Problem details | Repeat the lines below exactly as written, please, from the line with "keys = carried.animation_data" to the line with "scene.view_settings.keyframe_insert(path, frame=frame(t))", both lines included, and no others.
--- start of Material shown ---
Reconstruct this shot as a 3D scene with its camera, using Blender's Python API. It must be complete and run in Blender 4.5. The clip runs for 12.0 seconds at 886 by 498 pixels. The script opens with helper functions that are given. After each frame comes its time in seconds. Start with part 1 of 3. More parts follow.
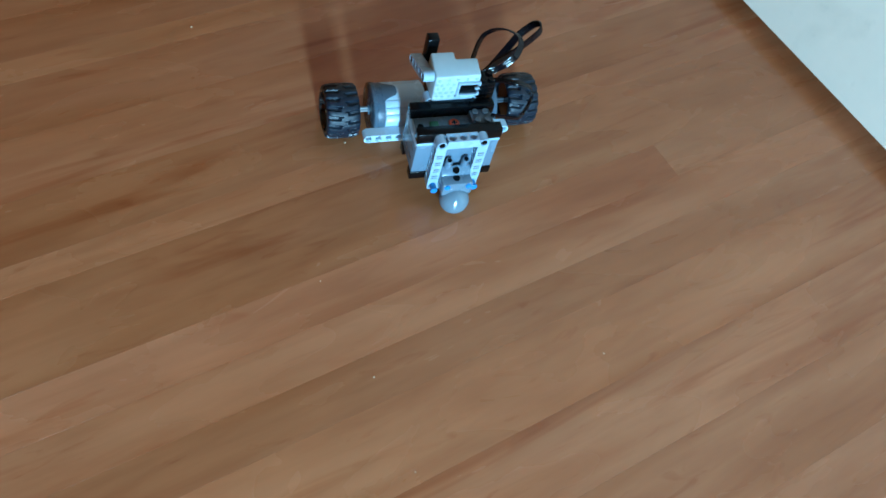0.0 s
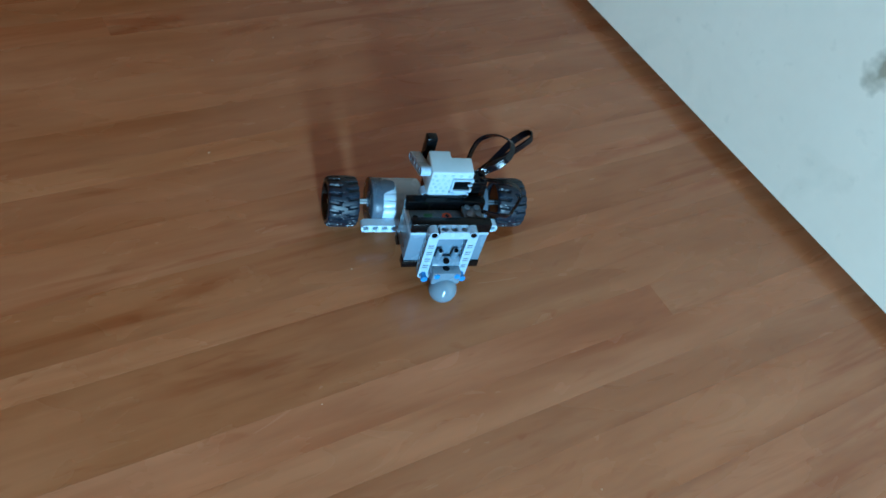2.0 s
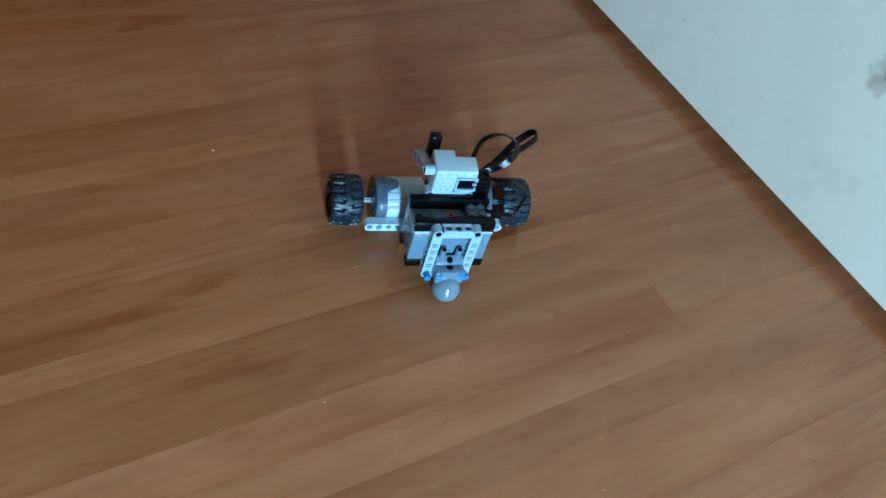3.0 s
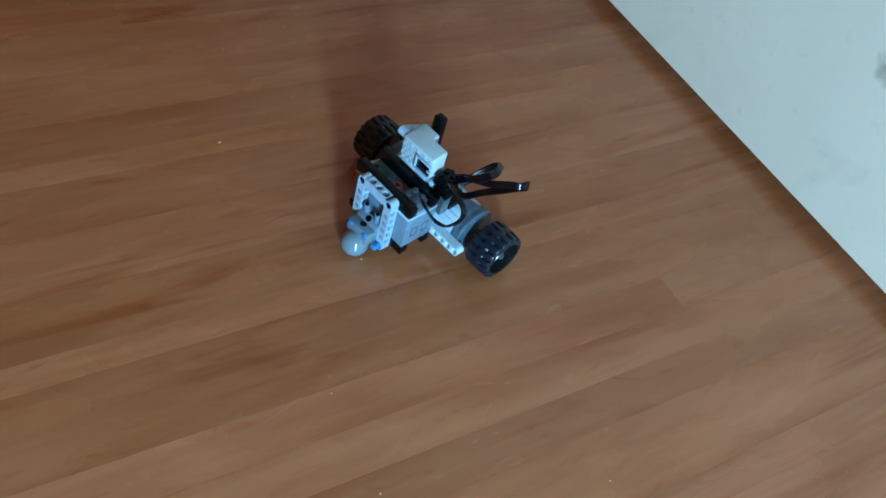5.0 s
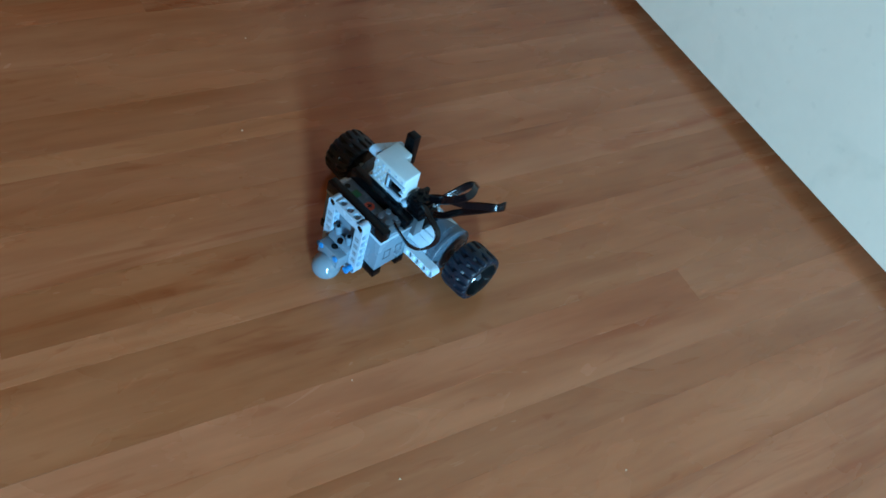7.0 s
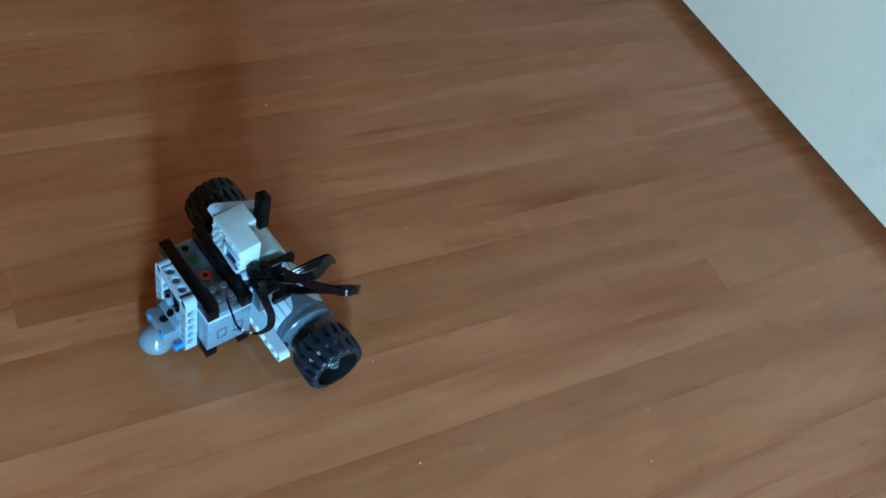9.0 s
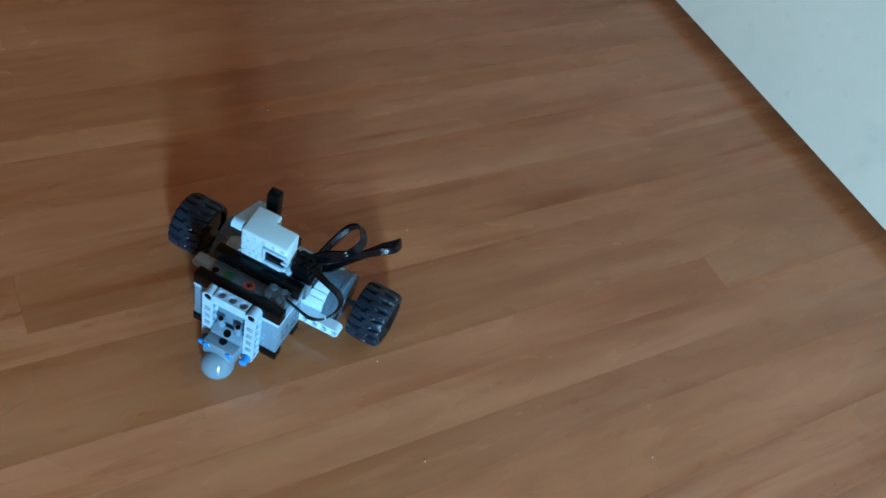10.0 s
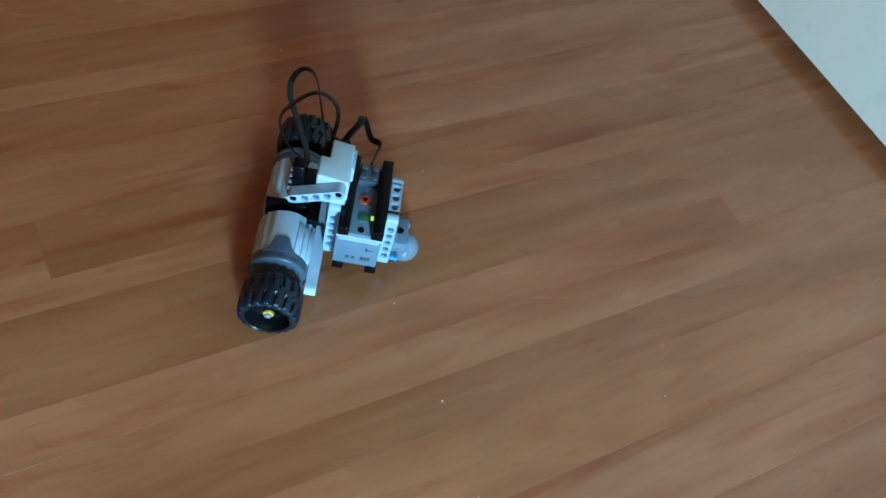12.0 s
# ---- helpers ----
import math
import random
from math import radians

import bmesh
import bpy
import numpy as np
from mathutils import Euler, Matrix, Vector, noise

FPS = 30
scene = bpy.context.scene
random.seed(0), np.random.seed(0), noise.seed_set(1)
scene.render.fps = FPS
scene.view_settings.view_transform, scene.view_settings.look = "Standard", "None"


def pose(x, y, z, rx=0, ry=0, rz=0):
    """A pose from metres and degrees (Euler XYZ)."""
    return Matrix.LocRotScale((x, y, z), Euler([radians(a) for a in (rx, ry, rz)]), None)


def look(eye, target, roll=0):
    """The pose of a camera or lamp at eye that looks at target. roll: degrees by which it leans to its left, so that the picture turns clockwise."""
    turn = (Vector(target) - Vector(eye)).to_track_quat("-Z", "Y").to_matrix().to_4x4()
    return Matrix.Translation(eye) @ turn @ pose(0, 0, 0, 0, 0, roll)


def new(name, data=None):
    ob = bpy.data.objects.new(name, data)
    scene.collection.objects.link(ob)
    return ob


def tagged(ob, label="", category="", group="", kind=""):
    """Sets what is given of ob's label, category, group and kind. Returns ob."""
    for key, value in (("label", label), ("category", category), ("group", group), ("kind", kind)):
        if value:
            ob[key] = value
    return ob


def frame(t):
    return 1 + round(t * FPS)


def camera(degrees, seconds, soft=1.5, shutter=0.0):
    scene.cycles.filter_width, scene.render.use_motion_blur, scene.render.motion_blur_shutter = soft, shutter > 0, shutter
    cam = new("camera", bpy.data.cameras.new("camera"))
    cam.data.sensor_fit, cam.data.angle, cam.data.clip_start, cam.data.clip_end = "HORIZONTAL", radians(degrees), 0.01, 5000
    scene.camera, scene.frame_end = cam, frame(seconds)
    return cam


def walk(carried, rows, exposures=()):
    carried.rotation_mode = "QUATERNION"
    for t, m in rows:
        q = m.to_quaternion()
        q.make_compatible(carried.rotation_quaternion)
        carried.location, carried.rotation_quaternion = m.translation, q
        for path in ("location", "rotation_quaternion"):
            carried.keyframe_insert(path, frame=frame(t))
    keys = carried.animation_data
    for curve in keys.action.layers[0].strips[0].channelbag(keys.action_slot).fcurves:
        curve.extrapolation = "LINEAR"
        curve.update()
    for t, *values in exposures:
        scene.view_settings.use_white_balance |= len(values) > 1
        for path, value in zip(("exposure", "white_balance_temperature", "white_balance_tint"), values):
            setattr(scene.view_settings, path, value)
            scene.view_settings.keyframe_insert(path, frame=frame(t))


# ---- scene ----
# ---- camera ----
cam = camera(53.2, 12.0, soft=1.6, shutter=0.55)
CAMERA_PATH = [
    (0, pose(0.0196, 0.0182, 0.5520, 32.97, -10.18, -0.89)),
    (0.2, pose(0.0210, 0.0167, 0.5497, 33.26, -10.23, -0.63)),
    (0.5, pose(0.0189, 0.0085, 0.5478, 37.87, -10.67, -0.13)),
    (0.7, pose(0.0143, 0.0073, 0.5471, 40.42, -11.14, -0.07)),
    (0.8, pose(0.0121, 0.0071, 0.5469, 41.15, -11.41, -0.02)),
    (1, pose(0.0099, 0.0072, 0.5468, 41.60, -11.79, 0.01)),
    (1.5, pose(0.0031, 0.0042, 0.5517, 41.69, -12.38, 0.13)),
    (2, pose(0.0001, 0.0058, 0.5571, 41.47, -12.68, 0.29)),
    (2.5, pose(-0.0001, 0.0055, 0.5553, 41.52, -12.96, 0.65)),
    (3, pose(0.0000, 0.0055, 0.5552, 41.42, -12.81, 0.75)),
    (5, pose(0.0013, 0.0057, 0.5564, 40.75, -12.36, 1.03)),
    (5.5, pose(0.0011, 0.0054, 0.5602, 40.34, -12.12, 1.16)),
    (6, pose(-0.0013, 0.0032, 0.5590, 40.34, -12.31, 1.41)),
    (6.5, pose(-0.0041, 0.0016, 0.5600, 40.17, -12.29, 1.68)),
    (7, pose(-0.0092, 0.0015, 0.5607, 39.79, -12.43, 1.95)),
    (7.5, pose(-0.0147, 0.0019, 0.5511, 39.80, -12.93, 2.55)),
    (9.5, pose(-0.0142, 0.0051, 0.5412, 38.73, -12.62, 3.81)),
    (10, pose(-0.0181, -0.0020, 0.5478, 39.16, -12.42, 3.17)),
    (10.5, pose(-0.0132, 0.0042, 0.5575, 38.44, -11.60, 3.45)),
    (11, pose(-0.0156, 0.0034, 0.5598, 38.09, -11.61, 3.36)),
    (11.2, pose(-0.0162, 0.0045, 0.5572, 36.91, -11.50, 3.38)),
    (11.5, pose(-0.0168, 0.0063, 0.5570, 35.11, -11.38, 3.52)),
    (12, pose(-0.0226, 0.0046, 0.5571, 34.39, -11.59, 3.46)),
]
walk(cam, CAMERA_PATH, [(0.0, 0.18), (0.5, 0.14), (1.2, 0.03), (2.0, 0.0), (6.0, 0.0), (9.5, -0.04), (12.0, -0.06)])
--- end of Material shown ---
--- start of Material shown ---
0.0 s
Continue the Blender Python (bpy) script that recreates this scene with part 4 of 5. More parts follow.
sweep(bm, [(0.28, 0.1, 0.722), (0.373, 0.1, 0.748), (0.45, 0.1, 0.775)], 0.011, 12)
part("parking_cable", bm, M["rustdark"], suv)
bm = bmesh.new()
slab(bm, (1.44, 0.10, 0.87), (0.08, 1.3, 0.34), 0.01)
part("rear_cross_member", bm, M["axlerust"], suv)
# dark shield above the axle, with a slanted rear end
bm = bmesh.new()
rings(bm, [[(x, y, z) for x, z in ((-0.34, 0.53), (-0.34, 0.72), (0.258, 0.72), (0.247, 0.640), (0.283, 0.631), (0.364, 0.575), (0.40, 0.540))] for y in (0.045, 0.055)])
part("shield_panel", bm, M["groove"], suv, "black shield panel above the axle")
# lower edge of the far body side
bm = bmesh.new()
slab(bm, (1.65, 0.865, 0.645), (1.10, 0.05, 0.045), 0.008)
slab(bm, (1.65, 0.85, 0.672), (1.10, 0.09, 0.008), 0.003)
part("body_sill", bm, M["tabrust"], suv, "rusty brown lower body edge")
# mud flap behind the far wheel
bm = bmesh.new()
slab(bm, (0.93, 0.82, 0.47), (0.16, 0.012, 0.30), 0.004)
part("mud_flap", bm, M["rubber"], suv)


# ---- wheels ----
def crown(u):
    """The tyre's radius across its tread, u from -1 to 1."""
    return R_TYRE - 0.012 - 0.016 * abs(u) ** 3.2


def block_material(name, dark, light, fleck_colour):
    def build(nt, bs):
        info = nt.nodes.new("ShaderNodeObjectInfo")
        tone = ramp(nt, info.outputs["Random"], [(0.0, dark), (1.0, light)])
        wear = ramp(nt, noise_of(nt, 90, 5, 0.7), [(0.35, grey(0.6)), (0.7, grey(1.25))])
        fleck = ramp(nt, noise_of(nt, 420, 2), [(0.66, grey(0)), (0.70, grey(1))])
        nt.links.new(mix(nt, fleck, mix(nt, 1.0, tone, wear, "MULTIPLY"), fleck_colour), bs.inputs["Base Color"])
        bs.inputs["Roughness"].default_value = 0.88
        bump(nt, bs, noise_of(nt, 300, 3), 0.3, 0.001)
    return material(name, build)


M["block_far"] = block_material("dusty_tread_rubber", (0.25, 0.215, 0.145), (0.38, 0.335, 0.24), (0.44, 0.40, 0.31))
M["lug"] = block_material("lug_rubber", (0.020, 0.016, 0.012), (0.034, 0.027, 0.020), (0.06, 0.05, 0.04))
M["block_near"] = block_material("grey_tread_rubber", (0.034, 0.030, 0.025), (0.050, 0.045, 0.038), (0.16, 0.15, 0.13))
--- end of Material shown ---
--- start of Material shown ---
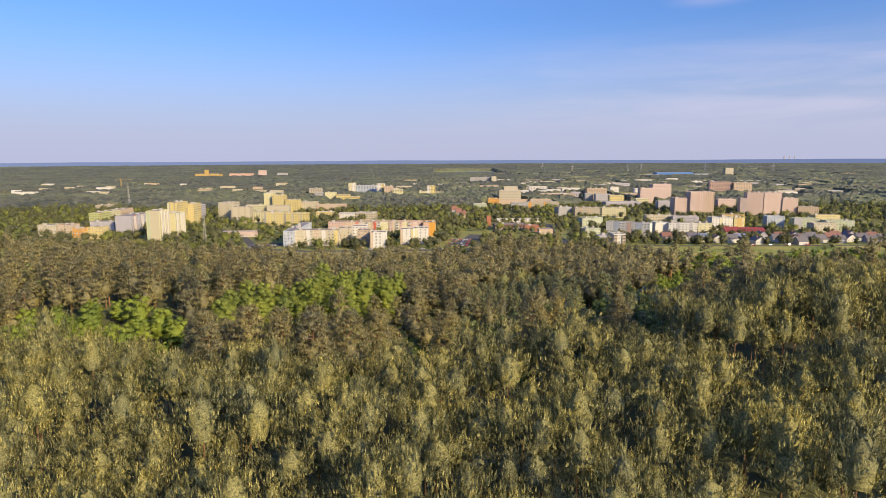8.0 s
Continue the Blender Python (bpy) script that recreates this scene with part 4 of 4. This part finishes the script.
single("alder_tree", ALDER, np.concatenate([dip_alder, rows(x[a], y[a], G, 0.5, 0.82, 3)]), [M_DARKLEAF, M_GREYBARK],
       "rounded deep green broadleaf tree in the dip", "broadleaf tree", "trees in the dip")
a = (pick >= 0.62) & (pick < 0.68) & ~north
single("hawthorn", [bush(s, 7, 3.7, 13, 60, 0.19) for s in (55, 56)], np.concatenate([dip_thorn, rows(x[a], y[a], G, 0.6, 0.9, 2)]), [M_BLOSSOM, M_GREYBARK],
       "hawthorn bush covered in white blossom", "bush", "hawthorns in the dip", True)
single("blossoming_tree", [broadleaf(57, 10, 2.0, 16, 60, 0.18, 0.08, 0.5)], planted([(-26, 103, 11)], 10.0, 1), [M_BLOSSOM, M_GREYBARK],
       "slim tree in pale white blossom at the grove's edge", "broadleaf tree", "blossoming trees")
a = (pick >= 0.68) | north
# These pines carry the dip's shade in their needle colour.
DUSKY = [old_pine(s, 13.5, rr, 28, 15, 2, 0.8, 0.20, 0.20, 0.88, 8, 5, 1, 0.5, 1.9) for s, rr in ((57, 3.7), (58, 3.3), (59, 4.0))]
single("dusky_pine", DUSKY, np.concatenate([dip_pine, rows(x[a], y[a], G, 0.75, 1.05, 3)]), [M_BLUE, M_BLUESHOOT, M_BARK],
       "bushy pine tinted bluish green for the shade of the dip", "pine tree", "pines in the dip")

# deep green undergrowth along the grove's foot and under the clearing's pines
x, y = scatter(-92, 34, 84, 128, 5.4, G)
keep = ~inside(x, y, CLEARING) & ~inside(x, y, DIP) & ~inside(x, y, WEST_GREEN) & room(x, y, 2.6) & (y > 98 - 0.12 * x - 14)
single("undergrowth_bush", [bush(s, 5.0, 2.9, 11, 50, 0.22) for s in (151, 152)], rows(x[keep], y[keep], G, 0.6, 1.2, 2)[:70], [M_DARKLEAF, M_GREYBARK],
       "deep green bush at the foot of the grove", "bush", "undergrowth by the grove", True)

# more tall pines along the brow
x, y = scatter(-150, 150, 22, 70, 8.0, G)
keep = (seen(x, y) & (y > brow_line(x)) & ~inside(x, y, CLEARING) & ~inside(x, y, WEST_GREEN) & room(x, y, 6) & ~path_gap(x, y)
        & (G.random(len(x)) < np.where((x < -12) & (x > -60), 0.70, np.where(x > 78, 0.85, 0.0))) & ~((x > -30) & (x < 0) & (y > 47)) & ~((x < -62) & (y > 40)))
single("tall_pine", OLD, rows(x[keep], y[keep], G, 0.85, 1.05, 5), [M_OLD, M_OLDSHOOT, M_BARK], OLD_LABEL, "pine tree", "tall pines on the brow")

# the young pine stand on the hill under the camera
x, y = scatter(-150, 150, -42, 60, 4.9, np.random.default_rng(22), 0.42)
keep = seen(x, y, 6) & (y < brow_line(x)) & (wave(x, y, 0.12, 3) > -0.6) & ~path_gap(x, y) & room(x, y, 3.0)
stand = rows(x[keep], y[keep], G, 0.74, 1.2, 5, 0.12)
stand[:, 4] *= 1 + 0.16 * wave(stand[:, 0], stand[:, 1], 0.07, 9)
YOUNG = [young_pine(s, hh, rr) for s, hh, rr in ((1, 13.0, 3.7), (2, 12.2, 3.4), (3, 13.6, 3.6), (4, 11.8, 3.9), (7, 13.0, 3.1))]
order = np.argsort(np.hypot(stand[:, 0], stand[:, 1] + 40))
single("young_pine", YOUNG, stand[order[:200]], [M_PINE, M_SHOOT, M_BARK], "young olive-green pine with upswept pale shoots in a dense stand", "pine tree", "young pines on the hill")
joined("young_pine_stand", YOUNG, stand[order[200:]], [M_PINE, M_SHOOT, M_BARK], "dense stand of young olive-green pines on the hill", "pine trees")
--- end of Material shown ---
Exercise result |
    keys = carried.animation_data
    for curve in keys.action.layers[0].strips[0].channelbag(keys.action_slot).fcurves:
        curve.extrapolation = "LINEAR"
        curve.update()
    for t, *values in exposures:
        scene.view_settings.use_white_balance |= len(values) > 1
        for path, value in zip(("exposure", "white_balance_temperature", "white_balance_tint"), values):
            setattr(scene.view_settings, path, value)
            scene.view_settings.keyframe_insert(path, frame=frame(t))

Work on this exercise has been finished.